Herhalde ziyaret konusu NATO’nun dayatmaları uyarınca Türkiye ile silahlanma işbirliği olunca sırf askeriyeye şirin görünmek için sıra dışı bir şeyler yapma gereğini duymuş olmalıdır ki, "Belçika silahlı kuvvetleri adına, bu tarihi mekanda Türkiye Cumhuriyeti'nin kurucusu Mustafa Kemal Atatürk'e saygılarımı sunmaktan onur duyarım” demeyi ihmal etmemiştir.
Başta CHP olmak üzere, tüm muhalefet partilerinin, Francken'in sırf militarist ve NATO'cu hesaplarla Anıt Kabir'de diz çökmüş olmasını alkışlarken, Belçika'nın üç toplumlu federal devlet yapısı üzerine de biraz kafa yormaları gerekmez miydi?
Evet, ana konuya giriyorum... Tıpkı Belçika'nın üç halklı bir ülke olması gibi, Türkiye de başta Türk ve Kürt halkları olmak üzere, Ermeni'lerin, Asuri'lerin, Grek'lerin, Yahudi'lerin de var olduğu bir ülke değil midir?
Dahası, Türkiye'nin doğu ve güney doğusunda büyük bir bölge tarihsel Kürdistan'ın kuzey parçası değil midir?
"Terörsüz Türkiye" diye başlatılan yeni süreçte Türkiye Kürdistanı'nın statüsünün ne olacağı gündemde yer alacak mıdır?
Çin'deki Türkistan'a özgürlük!

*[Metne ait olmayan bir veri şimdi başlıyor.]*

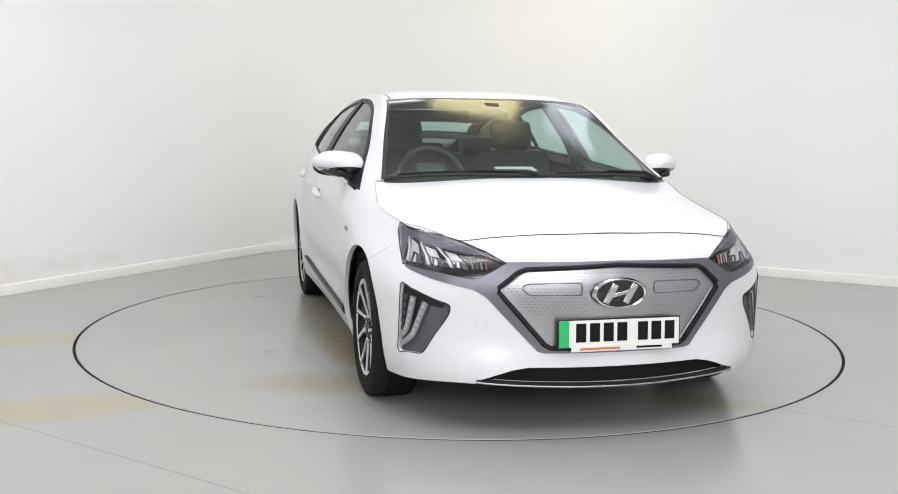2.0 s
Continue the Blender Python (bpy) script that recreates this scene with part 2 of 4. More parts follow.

Ya buradaki Kürdistan'a?
Francken'in Belçika'nın üç uluslu yapısına ilişkin tavrını hiç anımsatmadan Anıt Kabir gösterisi üzerine övgüler düzen Türk medyasına iki gün önce Amsterdam'dan önemli bir haber düştü.

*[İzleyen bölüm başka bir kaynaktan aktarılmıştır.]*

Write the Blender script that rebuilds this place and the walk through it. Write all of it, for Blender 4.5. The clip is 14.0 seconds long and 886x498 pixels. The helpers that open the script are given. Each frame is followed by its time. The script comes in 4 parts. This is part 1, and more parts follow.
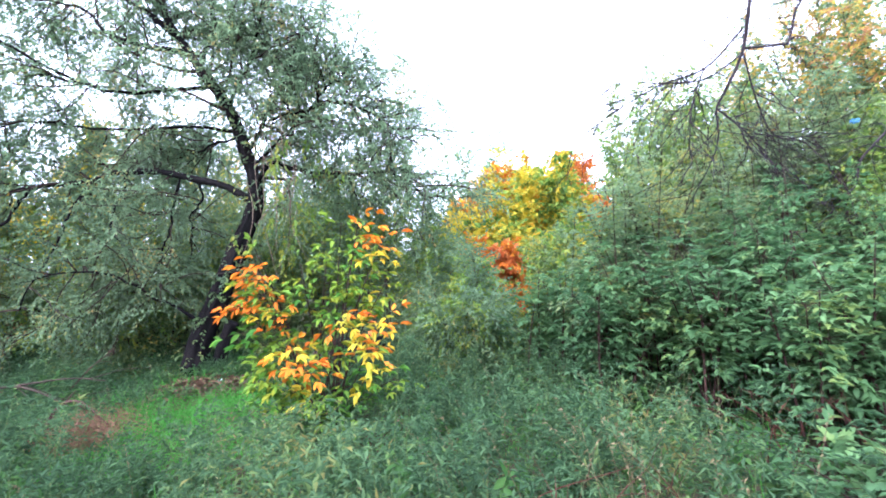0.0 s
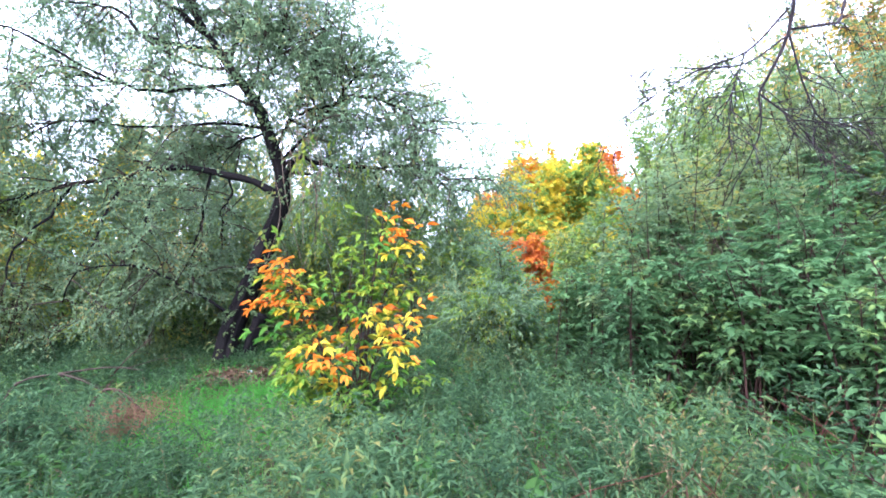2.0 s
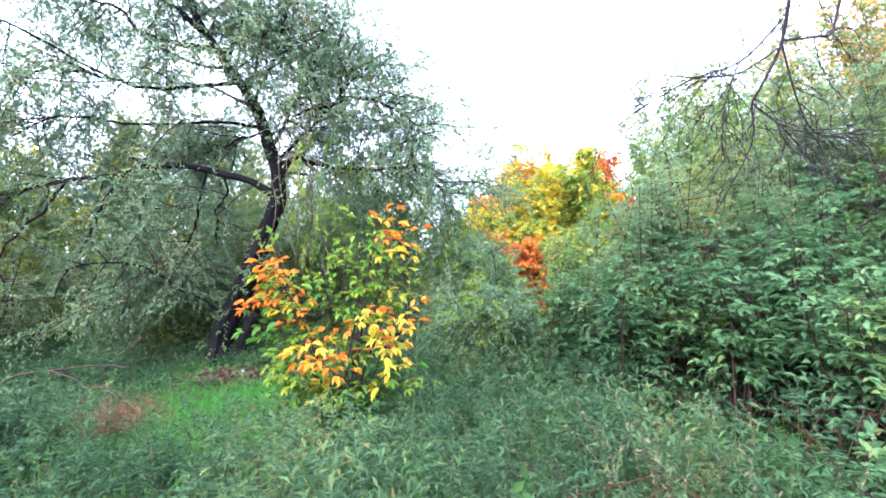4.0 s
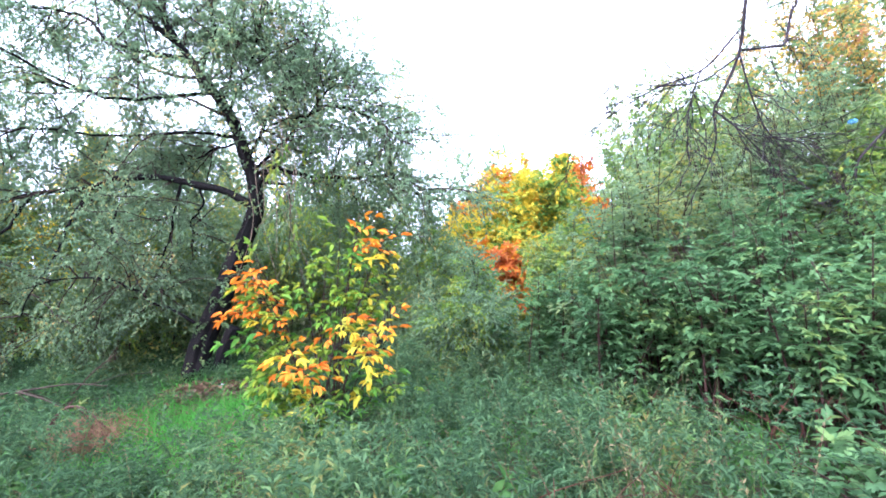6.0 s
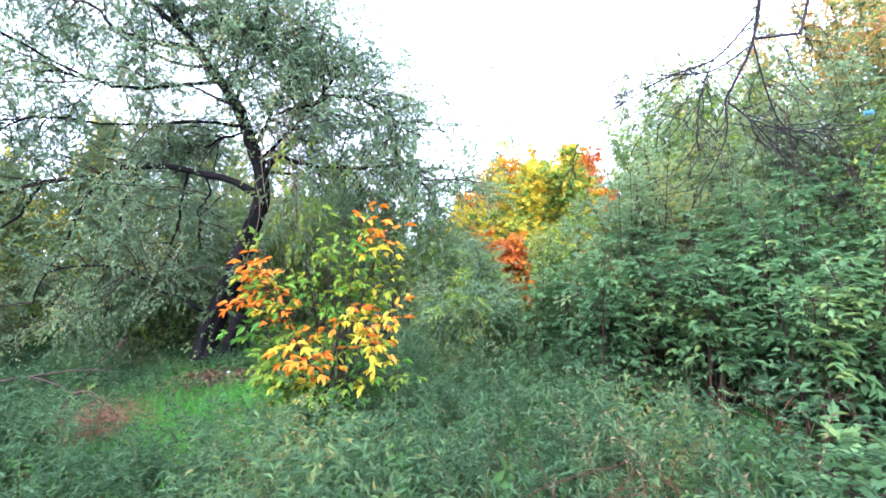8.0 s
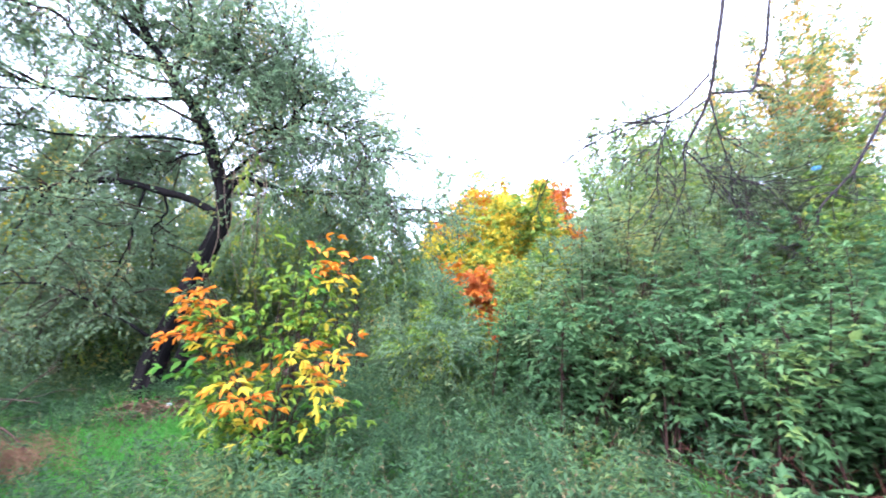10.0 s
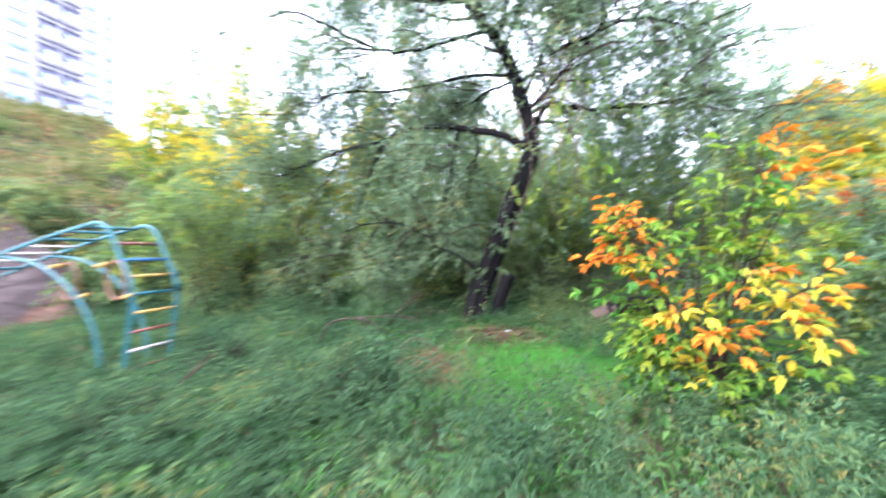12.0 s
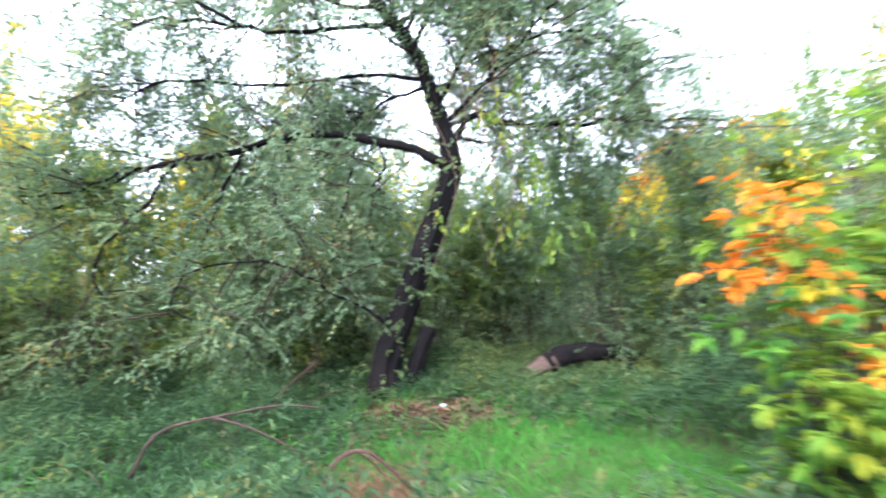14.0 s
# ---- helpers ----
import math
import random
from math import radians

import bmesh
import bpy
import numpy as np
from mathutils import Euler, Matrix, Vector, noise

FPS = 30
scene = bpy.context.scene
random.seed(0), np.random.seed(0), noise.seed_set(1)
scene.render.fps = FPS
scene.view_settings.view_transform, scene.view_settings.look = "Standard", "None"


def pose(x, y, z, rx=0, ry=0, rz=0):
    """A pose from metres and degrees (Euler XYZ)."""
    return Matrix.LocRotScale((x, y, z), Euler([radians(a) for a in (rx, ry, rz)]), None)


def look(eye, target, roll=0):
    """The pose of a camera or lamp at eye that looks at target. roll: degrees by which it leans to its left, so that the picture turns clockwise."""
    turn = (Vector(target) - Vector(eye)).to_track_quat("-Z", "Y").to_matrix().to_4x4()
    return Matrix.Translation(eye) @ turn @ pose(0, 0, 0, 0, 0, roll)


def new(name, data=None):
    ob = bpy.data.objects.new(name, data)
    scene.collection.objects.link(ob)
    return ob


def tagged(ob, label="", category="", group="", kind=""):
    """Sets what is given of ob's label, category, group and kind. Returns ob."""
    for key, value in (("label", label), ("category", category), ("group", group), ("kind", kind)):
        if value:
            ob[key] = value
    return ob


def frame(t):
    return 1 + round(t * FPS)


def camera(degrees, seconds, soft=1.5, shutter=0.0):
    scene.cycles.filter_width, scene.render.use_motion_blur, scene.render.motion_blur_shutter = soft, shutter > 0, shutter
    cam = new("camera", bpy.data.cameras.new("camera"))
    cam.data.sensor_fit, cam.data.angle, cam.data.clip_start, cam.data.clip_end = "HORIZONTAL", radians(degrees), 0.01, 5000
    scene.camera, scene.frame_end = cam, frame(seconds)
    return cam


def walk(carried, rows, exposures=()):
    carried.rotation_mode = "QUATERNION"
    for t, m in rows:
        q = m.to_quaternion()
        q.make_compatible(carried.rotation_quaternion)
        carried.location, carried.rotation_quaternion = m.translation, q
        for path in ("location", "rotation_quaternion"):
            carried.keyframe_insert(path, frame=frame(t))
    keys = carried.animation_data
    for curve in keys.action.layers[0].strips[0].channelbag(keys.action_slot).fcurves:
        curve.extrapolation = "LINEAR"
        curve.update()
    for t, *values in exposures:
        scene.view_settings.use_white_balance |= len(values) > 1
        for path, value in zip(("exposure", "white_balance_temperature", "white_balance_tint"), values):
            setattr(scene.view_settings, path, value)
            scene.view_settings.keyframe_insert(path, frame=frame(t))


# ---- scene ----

Amsterdam Belediye Meclisi’nde, Türk'lerin kurduğu parti DENK'in bir önergesi üzerine, Çin Halk Cumhuriyeti'nin “Sincan” bölgesi için “Doğu Türkistan” isminin kullanılması kabul edilmiş bulunuyor. “Zulmü gören, Doğu Türkistan’ı tanır” başlığını taşıyan önerge uyarınca bundan böyle Amsterdam Belediyesi'nin resmi belgelerinde ve açıklamalarında “Xinjiang” yerine “Doğu Türkistan” adı kullanılacak.
Kararda, “Xinjiang” ifadesinin sömürgeci ve kimlikleri yok edici bir anlam taşıdığına dikkat çekilirken, “Doğu Türkistan” adının uluslararası insan hakları örgütleri ve diaspora tarafından tercih edildiği vurgulandı.

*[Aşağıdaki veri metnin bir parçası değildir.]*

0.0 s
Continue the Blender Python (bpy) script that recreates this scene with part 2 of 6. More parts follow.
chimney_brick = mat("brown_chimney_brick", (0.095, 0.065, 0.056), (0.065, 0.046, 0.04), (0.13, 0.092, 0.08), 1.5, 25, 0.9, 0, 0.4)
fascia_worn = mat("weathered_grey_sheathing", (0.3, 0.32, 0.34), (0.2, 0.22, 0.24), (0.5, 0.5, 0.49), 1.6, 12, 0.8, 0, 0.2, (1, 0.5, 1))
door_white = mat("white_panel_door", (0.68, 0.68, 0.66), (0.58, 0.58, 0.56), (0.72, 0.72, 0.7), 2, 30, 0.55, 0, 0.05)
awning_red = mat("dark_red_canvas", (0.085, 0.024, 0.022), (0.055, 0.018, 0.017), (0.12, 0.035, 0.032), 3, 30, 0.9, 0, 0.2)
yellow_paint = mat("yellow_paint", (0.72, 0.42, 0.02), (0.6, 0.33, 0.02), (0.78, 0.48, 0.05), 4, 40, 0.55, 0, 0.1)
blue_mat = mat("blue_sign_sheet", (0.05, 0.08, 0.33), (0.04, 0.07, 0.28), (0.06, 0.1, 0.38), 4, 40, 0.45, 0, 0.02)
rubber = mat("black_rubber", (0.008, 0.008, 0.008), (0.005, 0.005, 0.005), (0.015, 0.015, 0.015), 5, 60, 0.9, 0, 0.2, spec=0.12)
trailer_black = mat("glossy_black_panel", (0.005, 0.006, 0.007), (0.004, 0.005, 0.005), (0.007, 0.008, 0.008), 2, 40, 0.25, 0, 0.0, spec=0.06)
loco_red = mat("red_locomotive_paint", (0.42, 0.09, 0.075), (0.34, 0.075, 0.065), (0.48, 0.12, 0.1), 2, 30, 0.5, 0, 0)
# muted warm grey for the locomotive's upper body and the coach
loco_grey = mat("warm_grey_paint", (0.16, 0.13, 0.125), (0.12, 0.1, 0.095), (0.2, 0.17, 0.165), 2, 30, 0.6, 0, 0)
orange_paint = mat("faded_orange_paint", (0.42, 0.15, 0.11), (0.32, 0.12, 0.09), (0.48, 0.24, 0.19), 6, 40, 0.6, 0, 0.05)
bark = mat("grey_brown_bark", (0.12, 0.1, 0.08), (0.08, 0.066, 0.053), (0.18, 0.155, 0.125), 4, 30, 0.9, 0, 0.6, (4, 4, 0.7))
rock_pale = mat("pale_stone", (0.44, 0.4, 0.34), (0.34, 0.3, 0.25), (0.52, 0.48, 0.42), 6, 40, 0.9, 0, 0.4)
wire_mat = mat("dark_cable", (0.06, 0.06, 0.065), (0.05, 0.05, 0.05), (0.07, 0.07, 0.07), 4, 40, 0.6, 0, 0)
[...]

Hemen anımsatalım... Türkistan, Orta Asya'da yer alan ve Türk halklarının yoğun olarak yaşadığı coğrafi bir bölgenin adı olup günümüzde Kazakistan, Kırgızistan, Özbekistan, Türkmenistan ve Tacikistan'ın bir kısmını kapsamaktadır. Türkiye Cumhuriyeti Çin'deki Sincan Uygur Özerk Bölgesi'ni de Türkistan'ın bir parçası olarak kabul etmekte, ancak ekonomik ilişkilerin zarar görmemesi için bu konuda temkinli bir dil kullanmaktadır.
Ancak Türkiye'nin başını çekmeye çalıştığı Türk dünyası sadece Türkistan ülkelerinden ibaret değildir. Onlara ek olarak Azerbaycan'ın da asil üye, Macaristan, Türkmenistan ve Kuzey Kıbrıs Türk Cumhuriyeti'nin de gözlemci üye olarak yer aldıkları Türk Devletleri Teşkilatı vardır.
Aynı zamanda Avrupa Birliği üyesi olan Macaristan Türki devletlerin Batı dünyası ile ilişkilerinin güçlendirilmesinde önemli bir rol oynamaktadır.
Şimdi sorun şu... Türkistan bölgesi ülkeleri her yerde Türk ismiyle ve kimliğiyle var olur ve Çin Halk Cumhuriyeti'ndeki Sincan bölgesini de dünyaya Türkistan olarak kabul ettirmeye çalışırlarken, Kürt ulusunun dört devlet tarafından paylaşılmış binlerce yıllık ülkesi Kürdistan'ın bu temel hakka kavuşması ne zaman mümkün olacaktır?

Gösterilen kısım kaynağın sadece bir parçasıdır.